Technisch gut, aber zu weich
Und damit sind wir bei dem, was Fink für diese Kolumne interessant macht. Denn ich verfolge den Weg des einstigen Mittelfeldspielers schon seit seinen Anfängen bei Borussia Dortmund. Besonders intensiv seit Ende der achtziger Jahre, nachdem ein Studienkollege, der Thorsten Fink aus der Berufsschule kannte, diesen als „arroganten, hohlen Schönling“ bezeichnete.
Fink begann seine Karriere beim längst vergessenen Dortmunder Vorortklub Roland Marten (der 1993 mit dem etablierten Ortsrivalen Arminia fusionierte) und wechselte dann zu Borussia Dortmund. Dort wurde er deutscher B-Juniorenmeister, spielte in der Jugend und in der Amateurmannschaft (die damals auch noch so hieß). Er galt damals als „technisch begabt, aber zu weich“, den Sprung ins Profiteam schaffte er nicht.

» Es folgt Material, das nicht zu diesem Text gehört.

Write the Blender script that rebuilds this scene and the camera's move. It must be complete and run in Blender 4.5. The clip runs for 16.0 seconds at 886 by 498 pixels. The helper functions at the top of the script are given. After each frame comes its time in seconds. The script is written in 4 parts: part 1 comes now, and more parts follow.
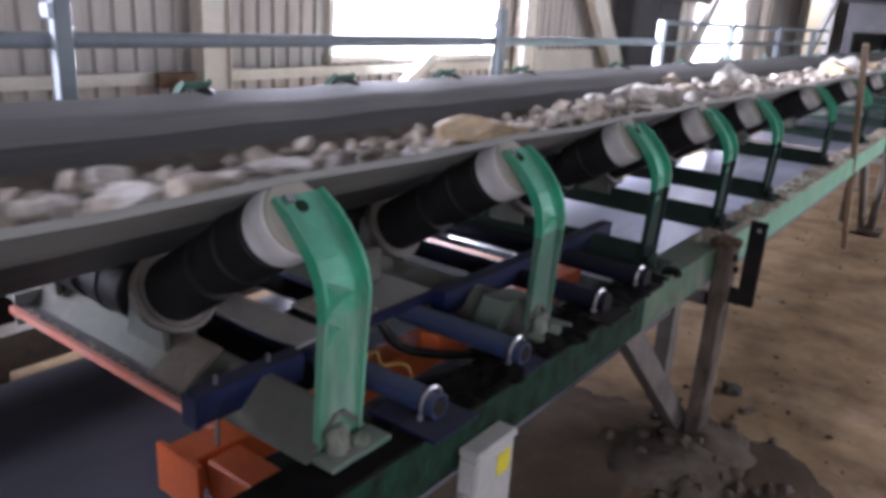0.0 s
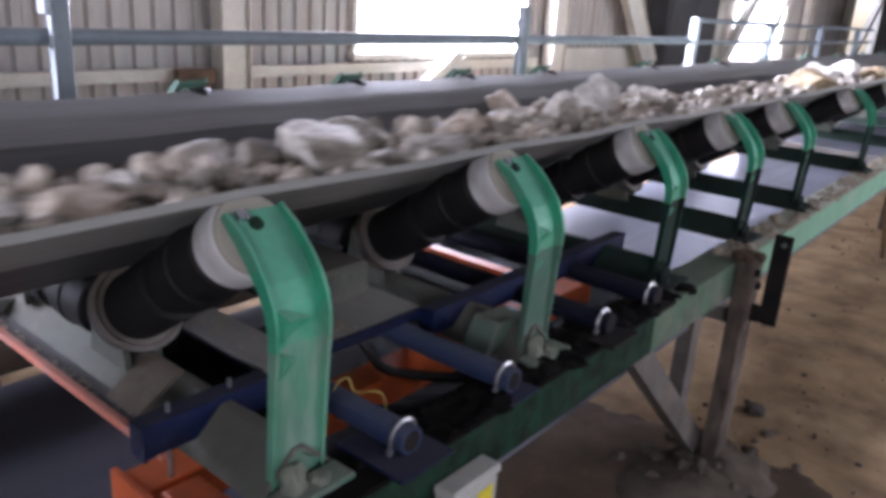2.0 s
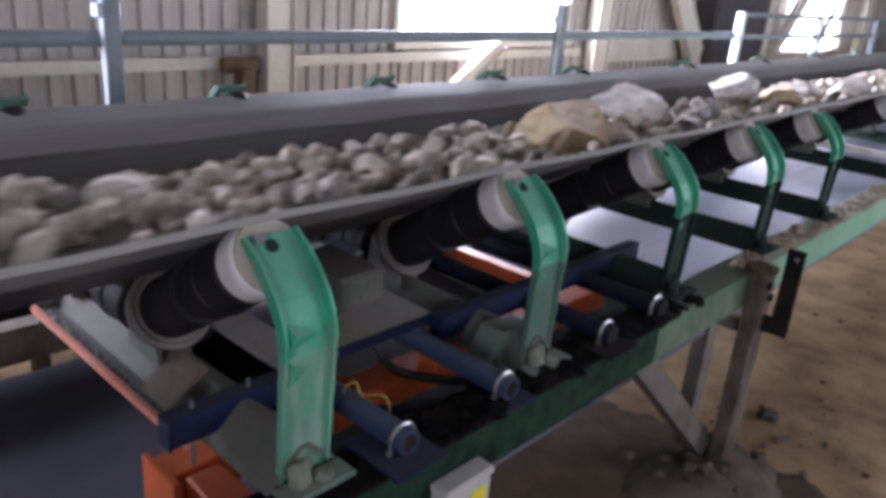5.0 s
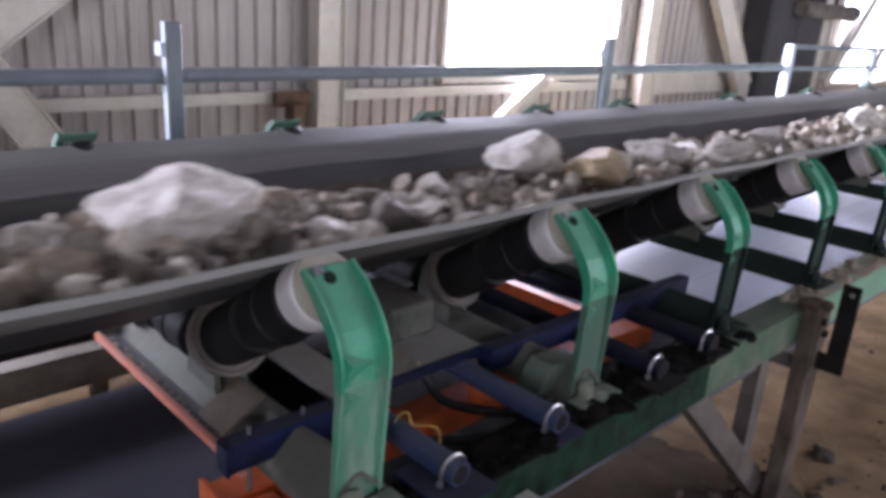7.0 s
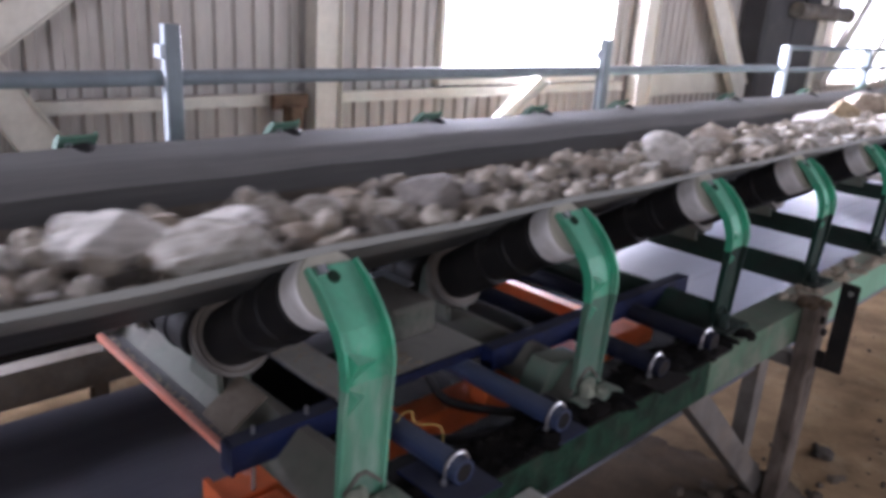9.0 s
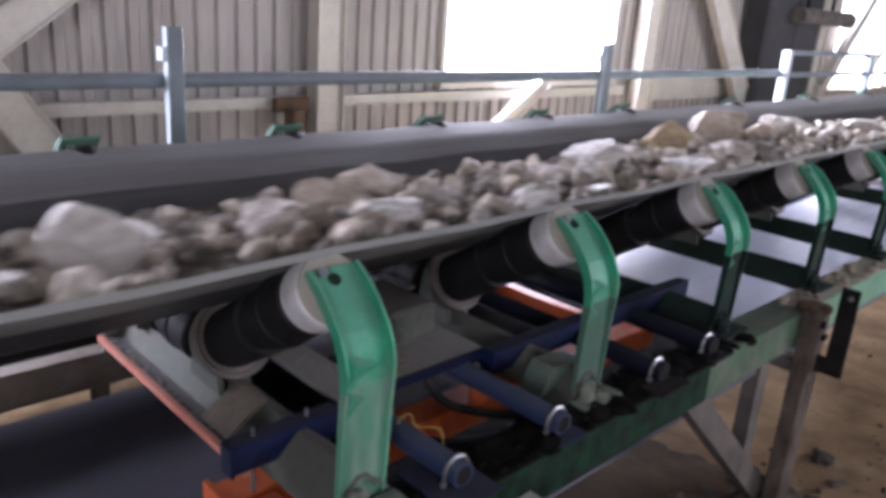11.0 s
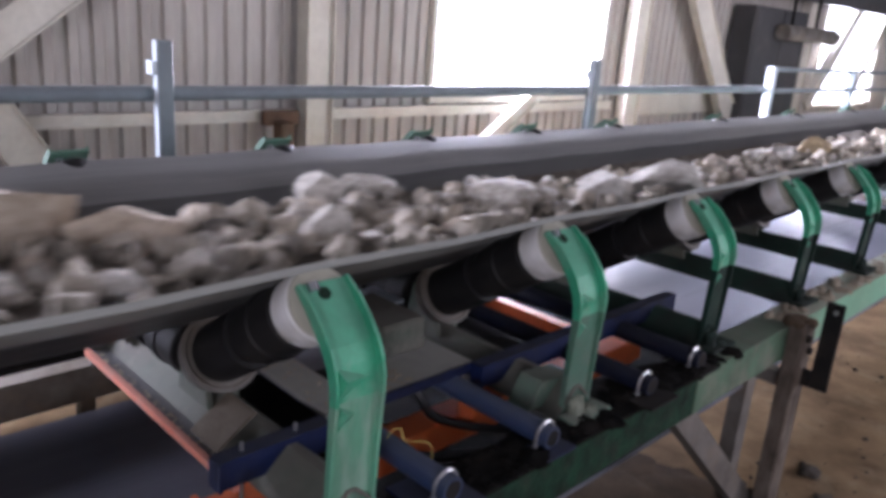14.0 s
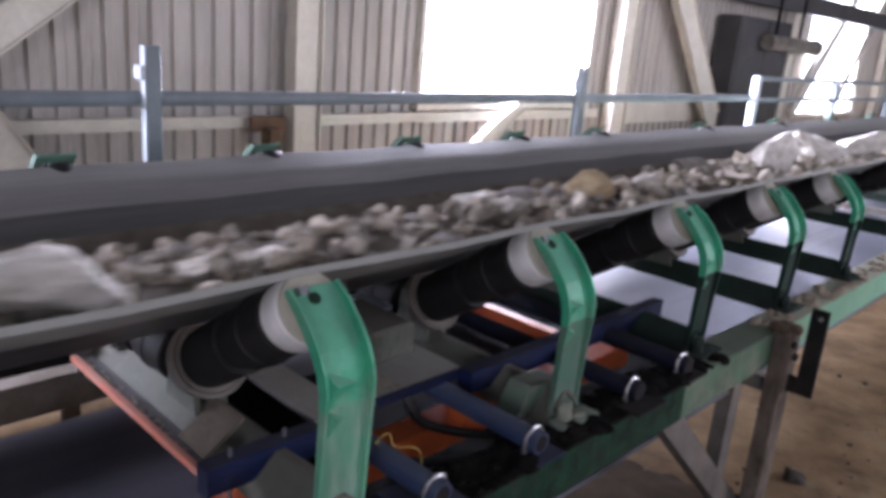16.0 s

Erst bei Wattenscheid 09 gelang ihm der Durchbruch in der Bundesliga, etablierte sich beim Karlsruher SC und setzte sich dann überraschend beim FC Bayern München durch. Der FC Bayern hatte damals eine völlige „Unsympathentruppe“ mit Matthäus, Kahn, Effenberg oder Jancker, die ich regelrecht gehasst habe. Weil sie so erfolgreich waren, weil sie so arrogant auftraten, weil der BVB zu diesem Zeitpunkt mit den Bayern konkurrierte - vieles sprach dafür, den bayerischen Klub nicht zu mögen. Jedenfalls gewann er mit den Münchenern 2001 die Champions League, war aber auch maßgeblich am berühmten 1:2 gegen Manchester United im Champions League-Finale 1999 beteiligt.
Als Trainer ist Fink in Deutschland kaum zu bewerten: Er stieg zwar mit dem FC Ingolstadt 04 2008 in die 2. Liga auf. Im April 2009 wurde er dort allerdings nach einer Negativserie gefeuert, die Ingolstädter stiegen dennoch ab.
Fink bevorzugt den Offensivfußball. Das erstaunt wiederum, weil einer seiner Lehrmeister in Salzburg Giovanni Trappatoni war. Und der gilt nun wahrlich nicht als Prophet der gepflegten Attacke.